## STATED TASK
Only the lines starting at the one with "for t, m in" and ending at the one with "for curve in" should be copied, exactly and with both ends kept.

Animation scripts:
>>

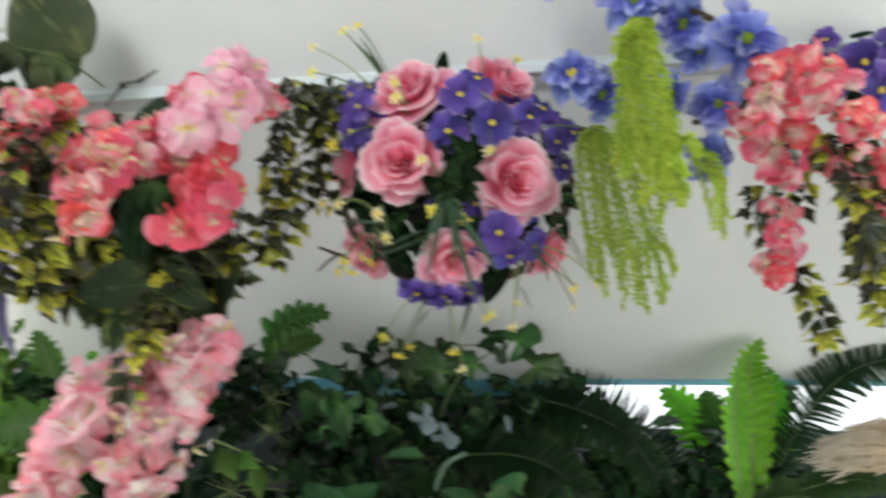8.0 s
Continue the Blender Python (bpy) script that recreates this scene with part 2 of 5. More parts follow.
# Darker copy of the variegated leaf, coloured for the garland's shade.
POTHOS_SHADED = cloth_leaf("shaded_variegated_leaf", [(0.0, (0.05, 0.085, 0.035)), (0.5, (0.028, 0.055, 0.024)), (1.0, (0.024, 0.046, 0.020))], 0.28, 0.25, 0.3, 0.015, 0.15, (0.06, 0.0, (0.10, 0.15, 0.06)), None, 6, 0.0, (0.60, (0.36, 0.42, 0.09)), 0.45, 0.08)
POTHOS = cloth_leaf("variegated_leaf", [(0.0, (0.14, 0.19, 0.08)), (0.5, (0.08, 0.12, 0.055)), (1.0, (0.055, 0.09, 0.04))], 0.32, 0.3, 0.45, 0.015, 0.2, (0.06, 0.0, (0.17, 0.22, 0.10)), None, 6, 0.0, (0.56, (0.24, 0.28, 0.11)), 0.35, 0.10)
# Leaf greens sunk towards black: the shade below the board is in them.
DEEP = cloth_leaf("deep_green_shaded_leaf", [(0.0, (0.045, 0.10, 0.03)), (0.3, (0.006, 0.028, 0.007)), (1.0, (0.004, 0.019, 0.006))], 0.20, 0.15, 0.6, 0.02, 0.2, (0.08, 0.0, (0.06, 0.12, 0.05)), None, 6, shine=0.28, ribs=0.10)
IVY_SHADED = cloth_leaf("ivy_leaf", [(0.0, (0.030, 0.075, 0.022)), (0.4, (0.006, 0.028, 0.007)), (1.0, (0.003, 0.017, 0.005))], 0.20, 0.15, 0.8, 0.02, 0.2, (0.07, 0.0, (0.045, 0.10, 0.04)), None, 6, shine=0.22)
GLOSSY = cloth_leaf("glossy_leaf", [(0.0, (0.07, 0.17, 0.05)), (0.3, (0.026, 0.125, 0.036)), (1.0, (0.018, 0.095, 0.030))], 0.18, 0.12, 0.3, 0.02, 0.1, (0.07, 0.0, (0.06, 0.13, 0.05)), None, 6, shine=0.6, ribs=0.10)
FERN = cloth_leaf("fern_leaf", [(0.0, (0.06, 0.20, 0.015)), (0.5, (0.15, 0.40, 0.03)), (1.0, (0.27, 0.54, 0.05))], 0.32, 0.48, 0.25, 0.015, 0.16, scale=90)
FERN_RICH = cloth_leaf("rich_green_fern_leaf", [(0.0, (0.05, 0.17, 0.012)), (0.6, (0.10, 0.34, 0.02)), (1.0, (0.17, 0.44, 0.035))], 0.32, 0.4, 0.3, 0.02)
# Dark fern green, lowered further to carry the shade at the foot.
FERN_DARK = cloth_leaf("shade_dark_fern_leaf", [(0.0, (0.004, 0.014, 0.005)), (0.6, (0.007, 0.024, 0.007)), (1.0, (0.020, 0.048, 0.014))], 0.25, 0.12, 0.3, shine=0.10)
PALM = cloth_leaf("palm_leaflet", [(0.0, (0.018, 0.050, 0.022)), (1.0, (0.050, 0.115, 0.050))], 0.3, 0.5, 0.3, shine=0.15)
# Fern green with the low shade put into its colour.
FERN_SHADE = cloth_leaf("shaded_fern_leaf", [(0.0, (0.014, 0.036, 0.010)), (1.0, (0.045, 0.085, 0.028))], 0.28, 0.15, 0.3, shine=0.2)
FERN_MID = cloth_leaf("mid_green_fern_leaf", [(0.0, (0.03, 0.09, 0.015)), (1.0, (0.06, 0.17, 0.025))], 0.4, 0.3, 0.2, 0.015)
LIME = cloth_leaf("lime_strand", [(0.0, (0.32, 0.46, 0.03)), (1.0, (0.66, 0.80, 0.15))], 0.5, 0.48, 0.15)
MOSSY = cloth_leaf("moss_green_strand", [(0.0, (0.20, 0.30, 0.03)), (1.0, (0.54, 0.68, 0.12))], 0.5, 0.4, 0.15)
LACE = cloth_leaf("pale_lacy_leaf", [(0.0, (0.13, 0.21, 0.05)), (1.0, (0.30, 0.41, 0.12))], 0.5, 0.3, 0.2)
NEEDLE = cloth_leaf("yellow_green_needle", [(0.0, (0.07, 0.19, 0.05)), (0.5, (0.24, 0.41, 0.05)), (1.0, (0.80, 0.70, 0.11))], 0.22, 0.42, 0.6, 0.03, shine=0.5)
GRASS = cloth_leaf("grass_blade", [(0.0, (0.035, 0.08, 0.045)), (1.0, (0.06, 0.12, 0.06))], 0.4, 0.2, 0.2)
BUSH = cloth_leaf("small_round_leaf", [(0.0, (0.07, 0.17, 0.025)), (1.0, (0.17, 0.34, 0.06))], 0.24, 0.42, 0.45, 0.02)
PALE = cloth_leaf("pale_leaf", [(0.0, (0.11, 0.16, 0.17)), (1.0, (0.20, 0.27, 0.29))], 0.35, 0.2, 0.1)
BARK = painted("bark", (0.07, 0.045, 0.03), 0.8, 0.4, 60.0, 1.0)
TAN = painted("dry_stem", (0.28, 0.20, 0.10), 0.7, 0.2, 60.0)
GREY_ROOT = painted("pale_root", (0.45, 0.44, 0.38), 0.8, 0.15, 60.0)
PALE_STALK = painted("pale_green_stalk", (0.10, 0.18, 0.12), 0.3, 0.3, 60.0)
STEM = painted("green_stem", (0.07, 0.12, 0.035), 0.5, 0.2, 60.0)
STEM_LIGHT = painted("pale_green_stem", (0.22, 0.30, 0.10), 0.5, 0.2, 60.0)
BLACK_STEM = painted("black_stem", (0.02, 0.02, 0.02), 0.5, 0.2, 60.0)
BERRY = painted("rosy_berry", (0.50, 0.10, 0.12), 0.5, 0.15, 60.0)
STRAW = cloth_leaf("straw", [(0.0, (0.66, 0.50, 0.29)), (0.5, (0.86, 0.76, 0.58)), (1.0, (0.95, 0.91, 0.82))], 0.85, 0.55, 0.1, 0.01, 0.25)
RATTAN = painted("rattan", (0.52, 0.32, 0.19), 0.6, 0.1, 60.0)


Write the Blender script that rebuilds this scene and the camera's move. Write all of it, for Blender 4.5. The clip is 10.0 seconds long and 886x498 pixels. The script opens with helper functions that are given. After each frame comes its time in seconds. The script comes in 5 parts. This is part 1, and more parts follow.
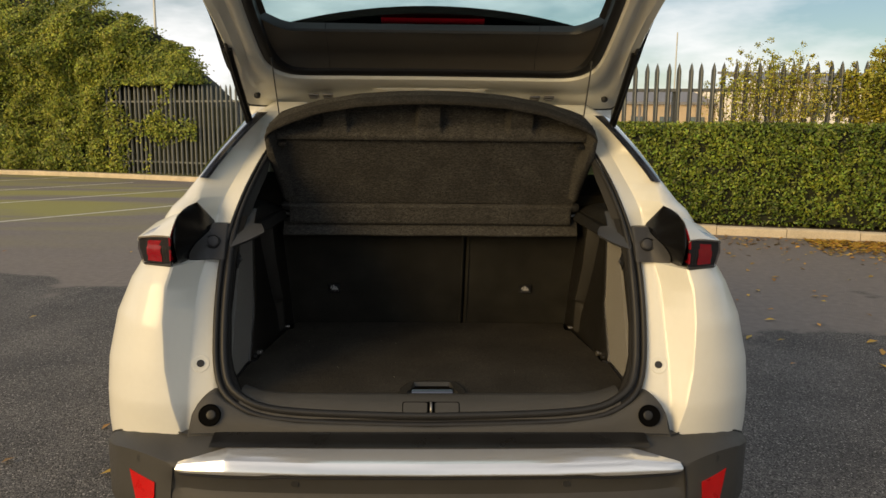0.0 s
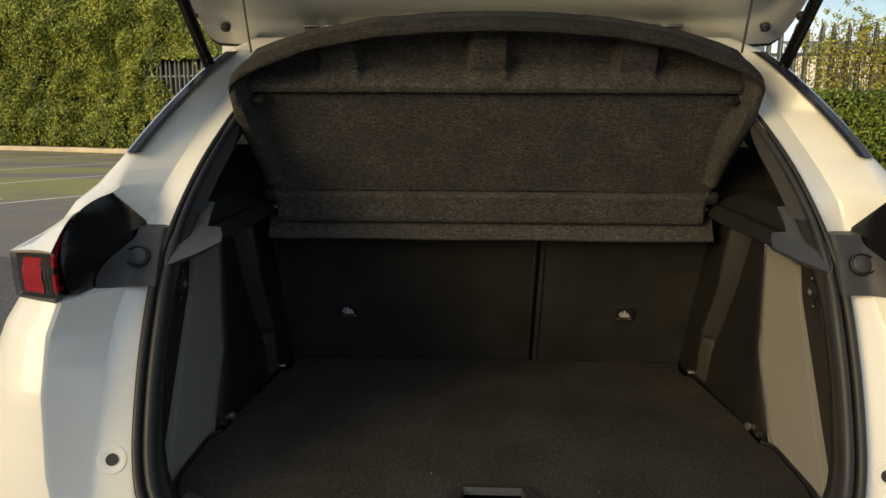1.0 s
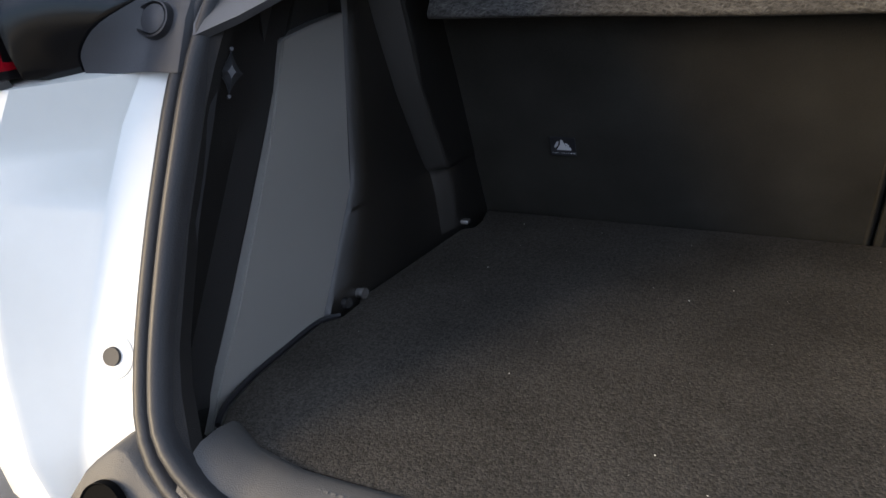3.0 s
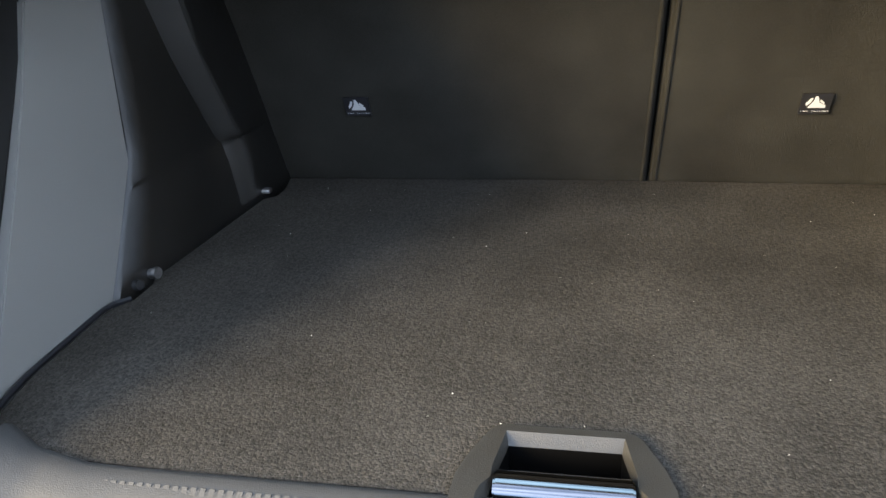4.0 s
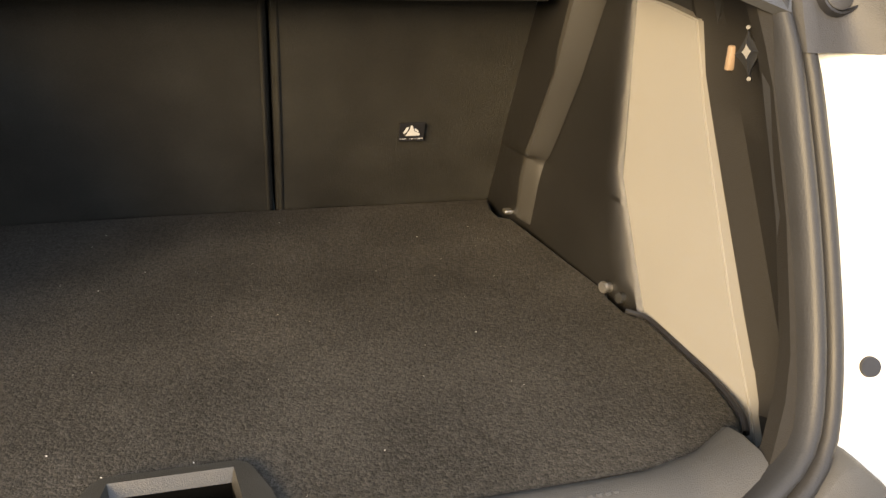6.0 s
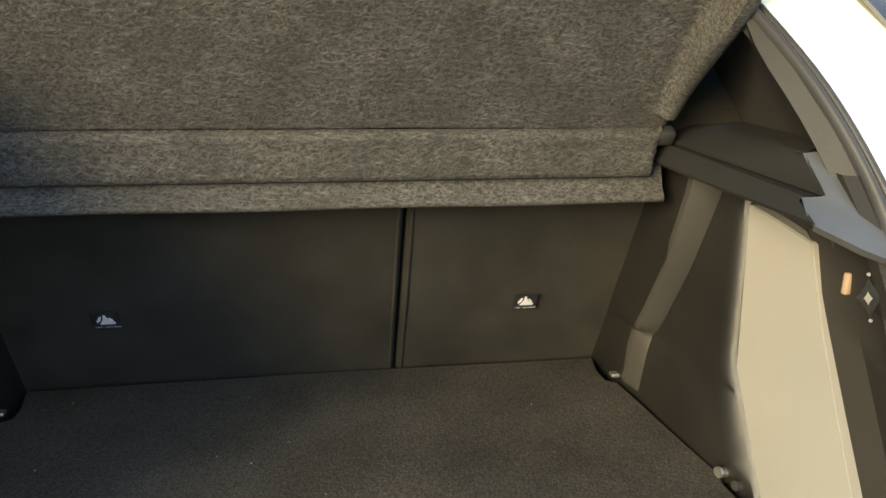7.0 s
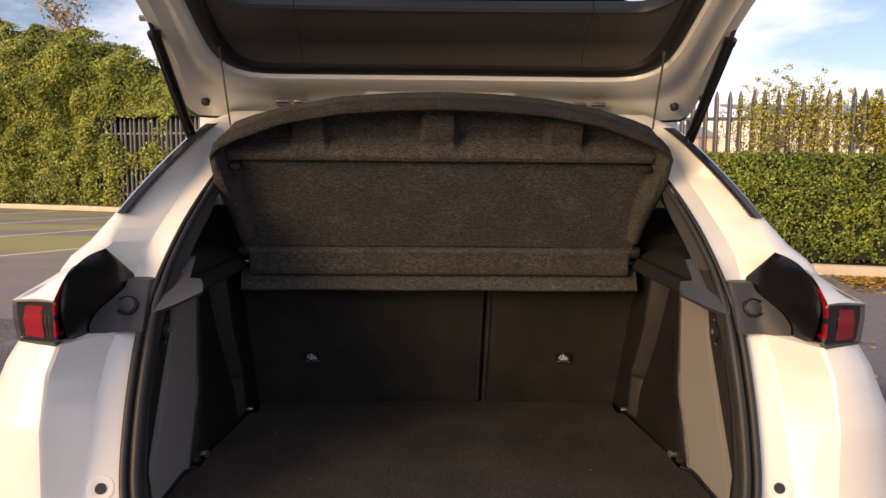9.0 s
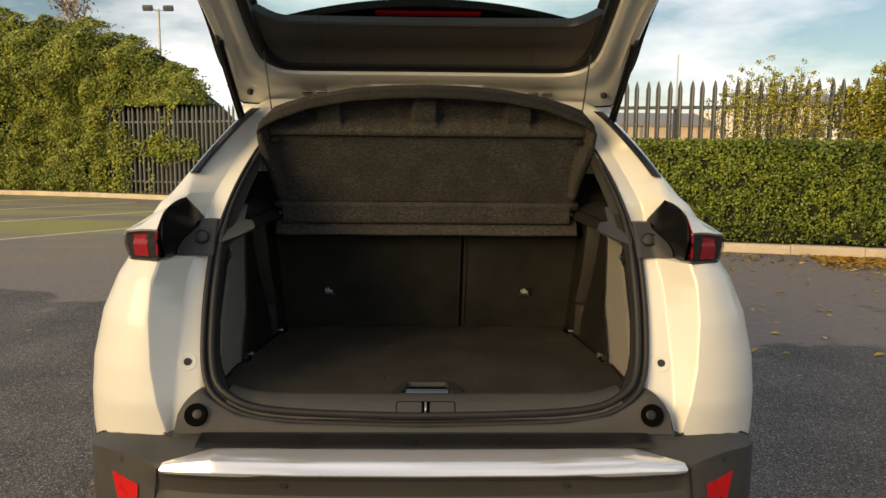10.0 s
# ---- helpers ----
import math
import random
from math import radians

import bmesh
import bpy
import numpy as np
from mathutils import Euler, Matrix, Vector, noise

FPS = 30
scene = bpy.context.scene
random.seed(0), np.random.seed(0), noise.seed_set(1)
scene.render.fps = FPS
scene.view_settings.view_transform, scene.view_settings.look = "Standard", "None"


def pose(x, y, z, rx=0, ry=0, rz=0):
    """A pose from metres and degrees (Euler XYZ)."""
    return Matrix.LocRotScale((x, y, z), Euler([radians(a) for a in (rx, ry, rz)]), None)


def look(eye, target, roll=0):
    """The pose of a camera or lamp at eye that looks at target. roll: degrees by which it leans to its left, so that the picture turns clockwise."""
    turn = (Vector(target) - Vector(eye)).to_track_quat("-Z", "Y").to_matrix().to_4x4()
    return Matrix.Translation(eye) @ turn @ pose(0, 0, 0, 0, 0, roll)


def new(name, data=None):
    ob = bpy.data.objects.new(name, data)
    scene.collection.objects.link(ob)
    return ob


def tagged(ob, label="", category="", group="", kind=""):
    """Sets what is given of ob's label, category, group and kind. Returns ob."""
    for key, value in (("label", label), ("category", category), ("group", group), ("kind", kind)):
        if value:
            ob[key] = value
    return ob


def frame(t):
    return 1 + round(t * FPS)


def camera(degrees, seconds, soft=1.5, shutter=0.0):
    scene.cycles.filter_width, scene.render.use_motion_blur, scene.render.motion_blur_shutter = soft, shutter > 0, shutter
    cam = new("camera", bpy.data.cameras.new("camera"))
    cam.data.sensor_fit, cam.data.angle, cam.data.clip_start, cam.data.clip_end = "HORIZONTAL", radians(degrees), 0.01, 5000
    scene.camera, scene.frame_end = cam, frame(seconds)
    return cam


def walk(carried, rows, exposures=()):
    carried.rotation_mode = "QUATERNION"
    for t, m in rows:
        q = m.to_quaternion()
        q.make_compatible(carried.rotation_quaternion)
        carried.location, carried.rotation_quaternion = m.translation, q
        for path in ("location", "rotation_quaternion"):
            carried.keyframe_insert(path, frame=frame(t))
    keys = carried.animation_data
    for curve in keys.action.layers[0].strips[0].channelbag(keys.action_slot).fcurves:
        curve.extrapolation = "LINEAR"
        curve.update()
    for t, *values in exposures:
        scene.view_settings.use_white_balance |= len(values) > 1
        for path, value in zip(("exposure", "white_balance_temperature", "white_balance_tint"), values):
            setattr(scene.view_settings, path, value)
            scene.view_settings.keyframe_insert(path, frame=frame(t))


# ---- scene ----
cam = camera(61.7, 10.0)
PATH = [
    (0, (-0.018, 0.3, 1.451), (0.03, 2.273, 1.13), 0.6),
    (0.5, (-0.002, 0.714, 1.42), (0.006, 2.684, 1.074), 0.4),
    (1, (-0.037, 1.122, 1.394), (-0.113, 3.083, 1.009), 0.2),
    (1.5, (-0.042, 1.453, 1.354), (-0.38, 3.368, 0.888), 0.1),
    (2, (-0.02, 1.685, 1.279), (-0.75, 3.464, 0.728), -1.2),
    (2.2, (-0.042, 1.722, 1.249), (-0.861, 3.443, 0.643), -1.3),
    (3.3, (-0.035, 1.761, 1.181), (-0.743, 3.461, 0.4), -3.8),
    (3.5, (-0.021, 1.765, 1.177), (-0.629, 3.493, 0.374), -3.8),
    (4, (0.008, 1.77, 1.167), (-0.344, 3.553, 0.331), -3.1),
    (4.5, (0.034, 1.773, 1.169), (-0.062, 3.577, 0.311), -2.4),
    (5, (0.073, 1.781, 1.17), (0.236, 3.577, 0.305), -1.2),
    (5.2, (0.096, 1.785, 1.171), (0.342, 3.571, 0.305), -0.9),
    (6.3, (0.065, 1.743, 1.17), (0.582, 3.536, 0.452), 2.3),
    (6.5, (0.043, 1.749, 1.211), (0.526, 3.562, 0.519), 2.0),
    (7, (-0.013, 1.739, 1.34), (0.325, 3.624, 0.763), 1.1),
    (7.5, (-0.024, 1.639, 1.43), (0.152, 3.589, 1.019), 0.7),
    (8, (-0.014, 1.444, 1.445), (0.081, 3.421, 1.159), 0.7),
    (8.5, (-0.036, 1.213, 1.437), (0.032, 3.199, 1.203), 0.6),
    (9, (-0.032, 0.931, 1.414), (0.011, 2.917, 1.18), 0.5),
    (9.5, (-0.001, 0.608, 1.372), (0.043, 2.591, 1.116), 0.5),
    (10, (0.004, 0.345, 1.371), (0.044, 2.327, 1.109), 0.5),
]
EXPOSURES = [
    (0.0, 0.34, 8700, 11), (0.5, 0.45, 8200, 10), (1.0, 0.50, 7600, 9), (1.5, 1.15, 6300, 7), (2.0, 1.65, 6500, 11), (2.2, 1.7, 6400, 13), (3.3, 2.0, 6700, 18), (3.5, 2.1, 6900, 20),
    (4.0, 2.9, 6500, 10), (4.5, 3.15, 7500, 11), (5.0, 3.1, 7500, 12), (5.2, 3.05, 7400, 14), (6.5, 2.2, 7700, 14), (7.0, 2.4, 6800, 4), (7.5, 2.55, 6700, 2), (8.0, 2.4, 6800, 5), (8.5, 1.65, 8700, 30), (9.0, 0.9, 7900, 30), (9.5, 0.72, 8600, 17), (10.0, 0.52, 8900, 13),
]
walk(cam, [(t, look(eye, target, roll)) for t, eye, target, roll in PATH], EXPOSURES)

# ---- world, sun, exposure ----
SUN_AZ, SUN_EL = 132.0, 14.0   # degrees left of ahead, degrees above the horizon
world = bpy.data.worlds.new("sky")
scene.world = world
world.use_nodes = True
wn, wl = world.node_tree.nodes, world.node_tree.links
bg = wn["Background"]
sky = wn.new("ShaderNodeTexSky")
sky.sky_type, sky.sun_disc = "NISHITA", False
sky.sun_elevation, sky.sun_rotation = radians(SUN_EL), radians(-SUN_AZ)
sky.air_density, sky.dust_density, sky.ozone_density = 1.0, 0.6, 3.5
tc = wn.new("ShaderNodeTexCoord")
mp = wn.new("ShaderNodeMapping")
mp.inputs["Scale"].default_value = (1.0, 1.0, 3.2)
cl = wn.new("ShaderNodeTexNoise")
cl.inputs["Scale"].default_value, cl.inputs["Detail"].default_value, cl.inputs["Roughness"].default_value = 2.6, 6.0, 0.55
cr = wn.new("ShaderNodeValToRGB")
cr.color_ramp.elements[0].position, cr.color_ramp.elements[1].position = 0.40, 0.64
mixc = wn.new("ShaderNodeMix")
mixc.data_type = "RGBA"
mixc.inputs["B"].default_value = (8.0, 9.2, 11.5, 1)
wl.new(tc.outputs["Generated"], mp.inputs["Vector"])
wl.new(mp.outputs["Vector"], cl.inputs["Vector"])
wl.new(cl.outputs["Fac"], cr.inputs["Fac"])
wl.new(cr.outputs["Color"], mixc.inputs["Factor"])
wl.new(sky.outputs["Color"], mixc.inputs["A"])
wl.new(mixc.outputs["Result"], bg.inputs["Color"])
bg.inputs["Strength"].default_value = 0.097
sun = new("sun", bpy.data.lights.new("sun", "SUN"))
sun.data.energy, sun.data.angle, sun.data.color = 2.75, radians(34.0), (1.0, 0.79, 0.46)
sd = Vector((-math.sin(radians(SUN_AZ)) * math.cos(radians(SUN_EL)), math.cos(radians(SUN_AZ)) * math.cos(radians(SUN_EL)), math.sin(radians(SUN_EL))))
sun.matrix_world = look(sd * 50, (0, 0, 0))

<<

## WRITTEN ANSWER
    for t, m in rows:
        q = m.to_quaternion()
        q.make_compatible(carried.rotation_quaternion)
        carried.location, carried.rotation_quaternion = m.translation, q
        for path in ("location", "rotation_quaternion"):
            carried.keyframe_insert(path, frame=frame(t))
    keys = carried.animation_data
    for curve in keys.action.layers[0].strips[0].channelbag(keys.action_slot).fcurves:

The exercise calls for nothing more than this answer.